When Nelson Mandela was released from prison in 1990, invincible and unbowed, his story became an international event. Very soon movies, documentaries and books began to be made about his life and the birth of a new nation (the latest one being "Mandela: Long Walk to Freedom")  Western nations and leaders that called Mandela a terrorist and propped up his enemy, made him their hero. For Americans, especially Black Americans he became a personification of their own struggles. He joined the ranks of their hallowed leaders who fought to end the other Apartheid not too long ago. At the memorial service President Obama paid homage to his legacy by saying that his own ascent was partly inspired by Mandela's journey.

The defeat of an entrenched, oppressive and brutal Apartheid regime, and the emergence of a democratic nation based on tolerance, compromise and reconciliation, set an example for the world to appreciate and emulate.
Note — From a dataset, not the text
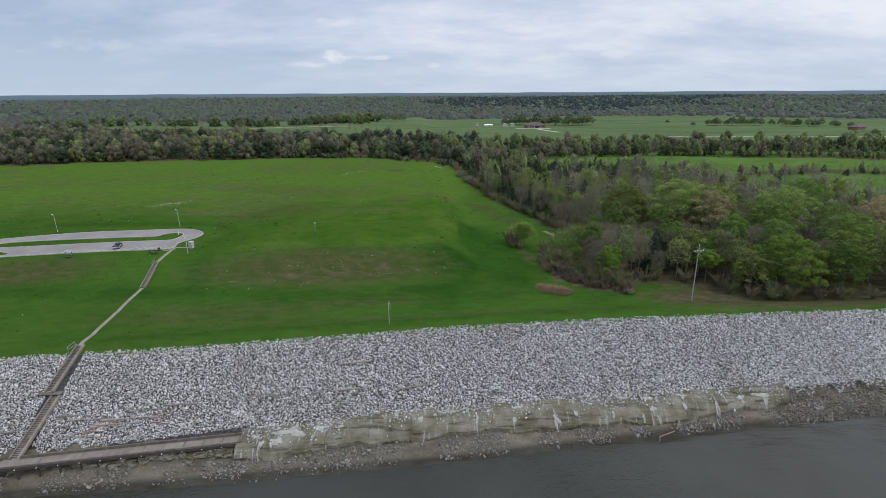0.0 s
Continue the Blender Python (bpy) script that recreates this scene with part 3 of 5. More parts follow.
def tube(path, radii, sides=5):
    """A tapering limb through points: verts, quad faces."""
    path = np.asarray(path, float)
    n = len(path)
    d = np.gradient(path, axis=0)
    d /= np.linalg.norm(d, axis=1)[:, None] + 1e-9
    ref = np.where(np.abs(d[:, 2:3]) > 0.9, np.array([[1.0, 0, 0]]), np.array([[0, 0, 1.0]]))
    u = np.cross(d, ref)
    u /= np.linalg.norm(u, axis=1)[:, None] + 1e-9
    w = np.cross(d, u)
    a = np.arange(sides) * 2 * np.pi / sides
    v = path[:, None, :] + (u[:, None, :] * np.cos(a)[None, :, None] + w[:, None, :] * np.sin(a)[None, :, None]) * np.asarray(radii)[:, None, None]
    i = np.arange(n - 1)[:, None] * sides
    k = np.arange(sides)[None, :]
    f = np.stack([i + k, i + (k + 1) % sides, i + sides + (k + 1) % sides, i + sides + k], -1).reshape(-1, 4)
    return v.reshape(-1, 3), f

# ---- riverbank ----
rng = np.random.default_rng(7)


def ball(sub=1):
    bm = bmesh.new()
    bmesh.ops.create_icosphere(bm, subdivisions=sub, radius=1)
    v = np.array([q.co[:] for q in bm.verts])
    f = np.array([[q.index for q in p.verts] for p in bm.faces])
    bm.free()
    return v, f


def rock(seed, flat=0.7):
    """A broken stone: a ball cut by flat planes."""
    r = np.random.default_rng(seed)
    v, f = ball(1)
    for _ in range(7):
        n = r.normal(size=3)
        n /= np.linalg.norm(n)
        d = v @ n
        cut = r.uniform(0.45, 0.8)
        v = v - np.where(d > cut, d - cut, 0)[:, None] * n
    v = v * np.array([1, r.uniform(0.6, 0.95), r.uniform(flat - 0.15, flat + 0.1)])
    return v, f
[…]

Mandela gained freedom at 71, and within a decade created a nation which in principle put aside retribution to create a society that would have a chance to grow and evolve in the long run. Unlike many other African leaders, some his friends, he relinquished power and allowed his colleagues to build upon his vision. With his departure that vision stands in the balance, as poverty among the majority black population ravages the nation and corruption grips the ruling class, and the fear of reprisals among the white population rises to the surface.
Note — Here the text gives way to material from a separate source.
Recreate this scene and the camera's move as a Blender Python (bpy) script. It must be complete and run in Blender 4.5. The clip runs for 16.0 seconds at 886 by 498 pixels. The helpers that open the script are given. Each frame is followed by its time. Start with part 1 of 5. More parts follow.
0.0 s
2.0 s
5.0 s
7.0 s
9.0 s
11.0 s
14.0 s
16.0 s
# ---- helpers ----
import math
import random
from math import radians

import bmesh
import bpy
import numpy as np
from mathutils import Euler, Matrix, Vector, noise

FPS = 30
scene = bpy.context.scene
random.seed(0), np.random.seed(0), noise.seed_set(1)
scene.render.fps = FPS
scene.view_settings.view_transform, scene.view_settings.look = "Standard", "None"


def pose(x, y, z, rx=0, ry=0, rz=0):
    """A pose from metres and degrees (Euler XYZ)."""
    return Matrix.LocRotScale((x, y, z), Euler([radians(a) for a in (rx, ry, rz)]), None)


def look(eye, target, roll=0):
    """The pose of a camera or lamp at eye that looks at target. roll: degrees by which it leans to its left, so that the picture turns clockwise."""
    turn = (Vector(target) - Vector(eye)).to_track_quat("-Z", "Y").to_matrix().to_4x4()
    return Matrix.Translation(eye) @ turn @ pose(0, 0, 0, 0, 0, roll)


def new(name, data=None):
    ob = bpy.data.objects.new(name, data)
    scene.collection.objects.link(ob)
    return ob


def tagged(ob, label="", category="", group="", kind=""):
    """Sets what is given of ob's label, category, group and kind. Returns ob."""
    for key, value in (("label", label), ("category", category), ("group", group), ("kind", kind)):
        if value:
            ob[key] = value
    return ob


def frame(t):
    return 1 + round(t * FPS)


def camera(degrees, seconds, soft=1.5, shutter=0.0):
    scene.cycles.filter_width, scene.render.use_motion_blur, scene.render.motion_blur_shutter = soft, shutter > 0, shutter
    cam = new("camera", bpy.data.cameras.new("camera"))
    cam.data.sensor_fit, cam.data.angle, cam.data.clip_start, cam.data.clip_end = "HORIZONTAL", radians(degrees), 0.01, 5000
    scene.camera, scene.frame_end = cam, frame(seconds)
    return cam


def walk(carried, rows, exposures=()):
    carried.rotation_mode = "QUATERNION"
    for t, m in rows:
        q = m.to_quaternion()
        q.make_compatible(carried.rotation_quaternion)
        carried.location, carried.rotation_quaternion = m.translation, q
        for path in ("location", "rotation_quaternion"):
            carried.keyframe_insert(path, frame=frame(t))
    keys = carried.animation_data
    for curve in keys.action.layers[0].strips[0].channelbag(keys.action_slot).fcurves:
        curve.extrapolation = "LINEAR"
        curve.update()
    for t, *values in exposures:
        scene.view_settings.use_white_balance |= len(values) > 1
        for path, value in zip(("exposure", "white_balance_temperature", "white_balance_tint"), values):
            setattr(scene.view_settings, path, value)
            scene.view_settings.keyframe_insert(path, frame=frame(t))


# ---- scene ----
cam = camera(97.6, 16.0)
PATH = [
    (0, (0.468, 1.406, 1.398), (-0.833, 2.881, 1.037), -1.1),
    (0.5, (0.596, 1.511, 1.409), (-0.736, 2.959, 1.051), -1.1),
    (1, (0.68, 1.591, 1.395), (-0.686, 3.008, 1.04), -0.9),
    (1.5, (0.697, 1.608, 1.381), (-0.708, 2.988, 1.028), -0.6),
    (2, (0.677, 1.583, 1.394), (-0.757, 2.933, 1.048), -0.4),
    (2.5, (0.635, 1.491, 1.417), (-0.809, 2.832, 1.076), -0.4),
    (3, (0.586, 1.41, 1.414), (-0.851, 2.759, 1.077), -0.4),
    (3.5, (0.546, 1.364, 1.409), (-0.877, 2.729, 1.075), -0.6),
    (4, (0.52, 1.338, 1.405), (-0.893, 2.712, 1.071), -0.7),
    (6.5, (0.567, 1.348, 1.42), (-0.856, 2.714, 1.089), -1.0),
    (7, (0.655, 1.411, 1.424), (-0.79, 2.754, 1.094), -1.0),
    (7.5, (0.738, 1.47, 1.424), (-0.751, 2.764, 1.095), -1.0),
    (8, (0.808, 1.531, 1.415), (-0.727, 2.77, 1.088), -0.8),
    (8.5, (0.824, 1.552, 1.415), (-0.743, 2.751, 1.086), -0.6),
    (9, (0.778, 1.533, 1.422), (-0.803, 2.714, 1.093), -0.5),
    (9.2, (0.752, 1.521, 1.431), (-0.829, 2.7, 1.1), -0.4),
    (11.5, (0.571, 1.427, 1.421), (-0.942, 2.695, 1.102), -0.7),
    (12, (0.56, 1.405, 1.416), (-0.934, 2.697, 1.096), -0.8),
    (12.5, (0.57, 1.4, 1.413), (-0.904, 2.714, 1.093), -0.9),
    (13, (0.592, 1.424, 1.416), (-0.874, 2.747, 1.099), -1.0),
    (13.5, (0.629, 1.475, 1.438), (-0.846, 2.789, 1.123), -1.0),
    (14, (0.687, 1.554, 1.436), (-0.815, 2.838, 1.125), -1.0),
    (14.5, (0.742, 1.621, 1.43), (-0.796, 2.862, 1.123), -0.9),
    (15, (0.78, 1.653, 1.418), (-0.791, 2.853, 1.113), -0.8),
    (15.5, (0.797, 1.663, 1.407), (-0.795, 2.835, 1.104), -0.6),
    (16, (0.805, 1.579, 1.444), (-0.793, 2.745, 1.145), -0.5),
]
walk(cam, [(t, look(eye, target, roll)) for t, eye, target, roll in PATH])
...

Revolutions, violent and non-violent, are not fought and won alone. Many die along the way, others sacrifice much if not more, but the "chosen ones" who see the big picture prevail, persevere and get immortalized. Nelson Mandela certainly fit that mold. His story is of fortitude and courage, his sacrifice makes his story that much more powerful. With out his colleagues Steve Biko, Walter Sisulu, Oliver Tambo, Chris Hani and other unnamed foot soldiers nothing could have been achieved. But it is the emergence of his voice of reason that bore fruit. Nelson Mandela's transformation from a  violent approach to a non-violent one, is a journey of not just self realization but of strategy and insight. While he did take lessons from his predecessors (Gandhi and King) his struggle was very different from theirs. His true genius lies in the fact that he negotiated and executed the demise of a regime from a place of incarceration and then followed through with his vision against the will of his compatriots and brothers in arms.
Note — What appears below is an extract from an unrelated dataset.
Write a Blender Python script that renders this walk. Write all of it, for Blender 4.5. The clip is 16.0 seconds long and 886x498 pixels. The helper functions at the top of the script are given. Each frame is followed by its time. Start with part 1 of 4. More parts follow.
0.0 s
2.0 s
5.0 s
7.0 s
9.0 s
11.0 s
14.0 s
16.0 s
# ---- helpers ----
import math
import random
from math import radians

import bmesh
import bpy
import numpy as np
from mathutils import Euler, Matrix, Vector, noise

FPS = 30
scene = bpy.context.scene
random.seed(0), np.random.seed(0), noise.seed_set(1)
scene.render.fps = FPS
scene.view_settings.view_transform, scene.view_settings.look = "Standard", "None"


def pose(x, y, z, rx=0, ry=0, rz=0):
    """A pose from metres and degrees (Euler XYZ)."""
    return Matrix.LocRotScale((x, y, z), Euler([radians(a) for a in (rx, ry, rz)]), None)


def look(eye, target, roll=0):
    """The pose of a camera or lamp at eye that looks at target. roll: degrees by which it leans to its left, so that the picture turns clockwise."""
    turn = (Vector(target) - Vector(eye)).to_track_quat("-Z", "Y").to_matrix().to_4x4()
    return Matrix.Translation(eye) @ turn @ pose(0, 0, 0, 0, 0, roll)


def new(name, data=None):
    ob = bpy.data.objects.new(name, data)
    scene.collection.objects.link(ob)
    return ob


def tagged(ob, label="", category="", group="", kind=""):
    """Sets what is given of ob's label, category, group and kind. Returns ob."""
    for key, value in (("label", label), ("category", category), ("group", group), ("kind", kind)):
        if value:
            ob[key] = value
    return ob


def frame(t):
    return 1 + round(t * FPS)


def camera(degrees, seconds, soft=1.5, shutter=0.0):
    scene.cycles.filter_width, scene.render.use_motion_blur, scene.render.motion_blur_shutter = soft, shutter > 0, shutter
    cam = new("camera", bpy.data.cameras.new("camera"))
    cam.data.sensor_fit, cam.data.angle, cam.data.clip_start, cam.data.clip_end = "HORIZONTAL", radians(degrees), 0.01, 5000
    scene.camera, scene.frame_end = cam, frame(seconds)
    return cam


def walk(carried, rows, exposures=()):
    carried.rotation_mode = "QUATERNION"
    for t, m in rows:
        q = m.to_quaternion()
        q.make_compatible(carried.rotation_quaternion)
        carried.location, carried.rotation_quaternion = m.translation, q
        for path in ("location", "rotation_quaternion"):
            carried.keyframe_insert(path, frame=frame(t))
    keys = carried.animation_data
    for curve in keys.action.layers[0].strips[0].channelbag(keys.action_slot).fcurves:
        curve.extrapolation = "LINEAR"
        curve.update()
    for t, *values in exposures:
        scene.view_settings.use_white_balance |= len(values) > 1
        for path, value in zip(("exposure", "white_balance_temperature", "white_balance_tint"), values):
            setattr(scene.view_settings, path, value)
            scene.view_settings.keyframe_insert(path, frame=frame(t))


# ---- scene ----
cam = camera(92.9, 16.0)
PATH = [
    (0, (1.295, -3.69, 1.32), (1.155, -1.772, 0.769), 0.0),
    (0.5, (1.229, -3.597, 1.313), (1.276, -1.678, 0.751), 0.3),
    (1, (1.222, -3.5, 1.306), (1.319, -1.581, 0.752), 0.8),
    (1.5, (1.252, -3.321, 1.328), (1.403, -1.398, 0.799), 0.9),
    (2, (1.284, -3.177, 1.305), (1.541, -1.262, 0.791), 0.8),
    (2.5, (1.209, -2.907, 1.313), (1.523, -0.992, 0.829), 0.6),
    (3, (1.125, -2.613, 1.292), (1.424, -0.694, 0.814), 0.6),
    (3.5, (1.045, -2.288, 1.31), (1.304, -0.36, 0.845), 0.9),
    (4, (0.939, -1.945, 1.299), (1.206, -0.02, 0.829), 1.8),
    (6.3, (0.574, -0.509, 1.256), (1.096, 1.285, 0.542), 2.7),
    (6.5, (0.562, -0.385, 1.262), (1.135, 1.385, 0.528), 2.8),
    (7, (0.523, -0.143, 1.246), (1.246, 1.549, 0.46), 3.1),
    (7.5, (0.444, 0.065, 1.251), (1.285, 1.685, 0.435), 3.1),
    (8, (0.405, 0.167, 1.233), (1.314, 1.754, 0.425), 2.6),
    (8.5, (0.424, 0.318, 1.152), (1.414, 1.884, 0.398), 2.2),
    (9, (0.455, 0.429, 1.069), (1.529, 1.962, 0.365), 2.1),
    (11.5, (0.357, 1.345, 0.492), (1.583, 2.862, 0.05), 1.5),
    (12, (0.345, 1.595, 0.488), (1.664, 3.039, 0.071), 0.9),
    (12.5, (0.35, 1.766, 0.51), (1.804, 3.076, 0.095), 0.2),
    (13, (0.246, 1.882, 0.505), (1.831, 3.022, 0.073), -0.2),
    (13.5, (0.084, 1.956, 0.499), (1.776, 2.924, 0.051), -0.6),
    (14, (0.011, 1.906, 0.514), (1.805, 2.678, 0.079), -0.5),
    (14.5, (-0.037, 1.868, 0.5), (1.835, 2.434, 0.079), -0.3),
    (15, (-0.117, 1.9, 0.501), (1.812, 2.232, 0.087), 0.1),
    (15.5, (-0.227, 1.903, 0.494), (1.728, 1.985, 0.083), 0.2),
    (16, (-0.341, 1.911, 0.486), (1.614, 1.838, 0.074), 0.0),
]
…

Those who become symbols of struggle and then freedom, run the risk of being deified. Mandela in his halcyon days made every effort to avoid that by openly reflecting on his personal failings, missteps and inadequacies. Despite his efforts he has joined the exclusive pantheon of the saintly. As time goes on his cult of personality will only grow. South Africa inaugurated an imposing statue of his likeness the very next day he was interred. In the million obituaries that were written and spoken, he was elevated to having an aura around him. In reality he was a man who saw the big picture and knew his place in time. He was a resilient man of strength and tenacity. As quoted in his favorite poem "Invictus" he was "the captain of his soul" but not as much a "master of his fate".

As the year comes to an end and we remember those who left their mark on the speck of humanity, his name will definitely lead the pack. Whether his legacy will influence people in power, only time will tell. As Mahatma Gandhi famously said "My life is my message" so is Madiba's . That is all. It is what it is.